Alexander II Zabinas - Basileus of Basileía tōn Seleukidōn from 129 BC to 123 BC
Alexander II Zabinas ruled the Greek Seleucid kingdom from 129-123 BC.

Zabinas was a false Seleucid who claimed to be an adoptive son of Antiochus VII Sidetes, but in fact seems to have been the son of an Egyptian merchant named Protarchus. Antioch, Apamea, and several other cities, disgusted with the tyranny of Demetrius, acknowledged the authority of Alexander.

He was used as a pawn by the Egyptian king Ptolemy VIII Physcon against the legitimate Seleucid king Demetrius II, who supported his sister Cleopatra II against him.

While Zabinas did defeat Demetrius II, he ran out of Egyptian support and was in turn defeated by Demetrius' son Antiochus VIII Grypus.

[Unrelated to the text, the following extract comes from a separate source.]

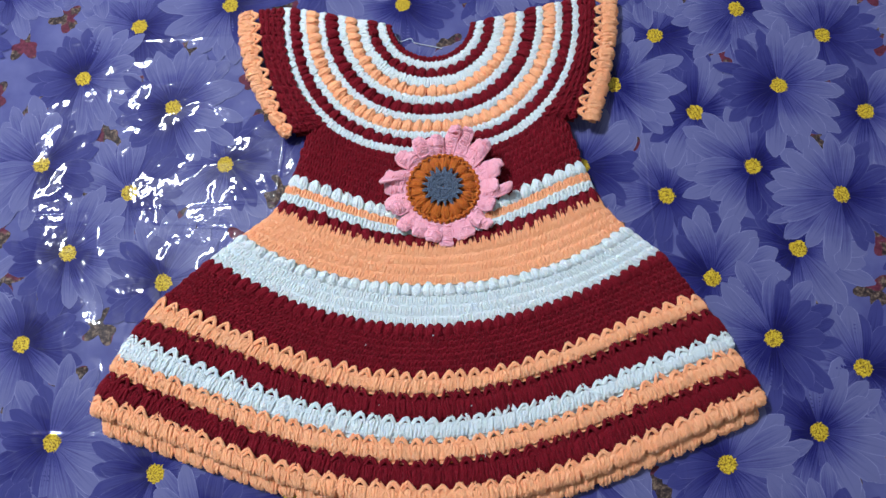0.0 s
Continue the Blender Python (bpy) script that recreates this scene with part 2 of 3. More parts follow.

Zabinas fled to the Seleucid capital Antiochia, where he plundered several temples. He was cast out of the city, and soon fell into the hands of robbers, who delivered him up to Antiochus, by whom he was put to death, in 122 BC.
Alexander II Zabinas
King Alexander II Zabinas of the Seleucid Empire

(1) Alexander II Zabinas 129-128 BC
AE unit Antioch
Obverse: diademed head right
Reverse: young Dionysos holding kantharos and thyrsos standing left; BAΣIΛEΩΣ / AΛEΞANΔPOY, ΔΠP / (?Π?)